— DATASET EXCERPT —
_ _ _ _ _ _ _

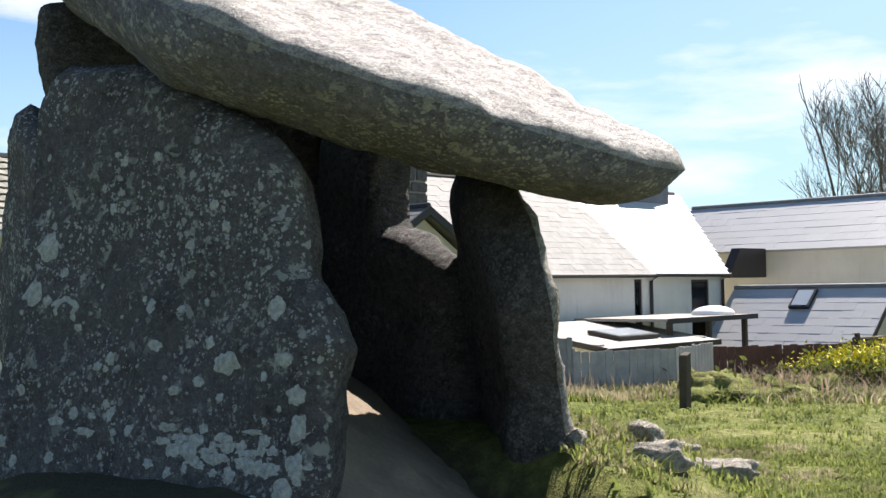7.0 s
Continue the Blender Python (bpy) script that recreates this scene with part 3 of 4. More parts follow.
def dish(parent, at, foot, r, turn):
    """A satellite dish on a bent pole."""
    at, foot = Vector(at), Vector(foot)
    bm = bmesh.new()
    bmesh.ops.create_uvsphere(bm, u_segments=24, v_segments=12, radius=1.0)
    bmesh.ops.delete(bm, geom=[v for v in bm.verts if v.co.z > -0.7], context="VERTS")
    for v in bm.verts:
        v.co = Vector((v.co.x, v.co.y, (v.co.z + 1) * 1.1)) * (r / 0.72)
    geo = list(bm.faces)
    bmesh.ops.solidify(bm, geom=geo, thickness=0.012)
    d = part("satellite_dish", bm, M_LEAD, parent, "dark satellite dish on a pole", True)
    d.matrix_basis = Matrix.Translation(at) @ pose(0, 0, 0, 72, 0, turn)
    part("pole", tube_bm([foot, Vector((foot.x, at.y + 0.05, foot.z + 0.1)), Vector((foot.x, at.y + 0.05, at.z - 0.1)), at], 0.018), M_METAL, parent)
    part("feed_arm", tube_bm([at + Vector((0, -0.02, -r * 0.9)), at + Vector((0.06, -0.24, -r * 0.3))], 0.012), M_METAL, parent)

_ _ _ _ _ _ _

Copy every line above word for word and exclude the pictures.

7.0 s
Continue the Blender Python (bpy) script that recreates this scene with part 3 of 4. More parts follow.
def dish(parent, at, foot, r, turn):
    """A satellite dish on a bent pole."""
    at, foot = Vector(at), Vector(foot)
    bm = bmesh.new()
    bmesh.ops.create_uvsphere(bm, u_segments=24, v_segments=12, radius=1.0)
    bmesh.ops.delete(bm, geom=[v for v in bm.verts if v.co.z > -0.7], context="VERTS")
    for v in bm.verts:
        v.co = Vector((v.co.x, v.co.y, (v.co.z + 1) * 1.1)) * (r / 0.72)
    geo = list(bm.faces)
    bmesh.ops.solidify(bm, geom=geo, thickness=0.012)
    d = part("satellite_dish", bm, M_LEAD, parent, "dark satellite dish on a pole", True)
    d.matrix_basis = Matrix.Translation(at) @ pose(0, 0, 0, 72, 0, turn)
    part("pole", tube_bm([foot, Vector((foot.x, at.y + 0.05, foot.z + 0.1)), Vector((foot.x, at.y + 0.05, at.z - 0.1)), at], 0.018), M_METAL, parent)
    part("feed_arm", tube_bm([at + Vector((0, -0.02, -r * 0.9)), at + Vector((0.06, -0.24, -r * 0.3))], 0.012), M_METAL, parent)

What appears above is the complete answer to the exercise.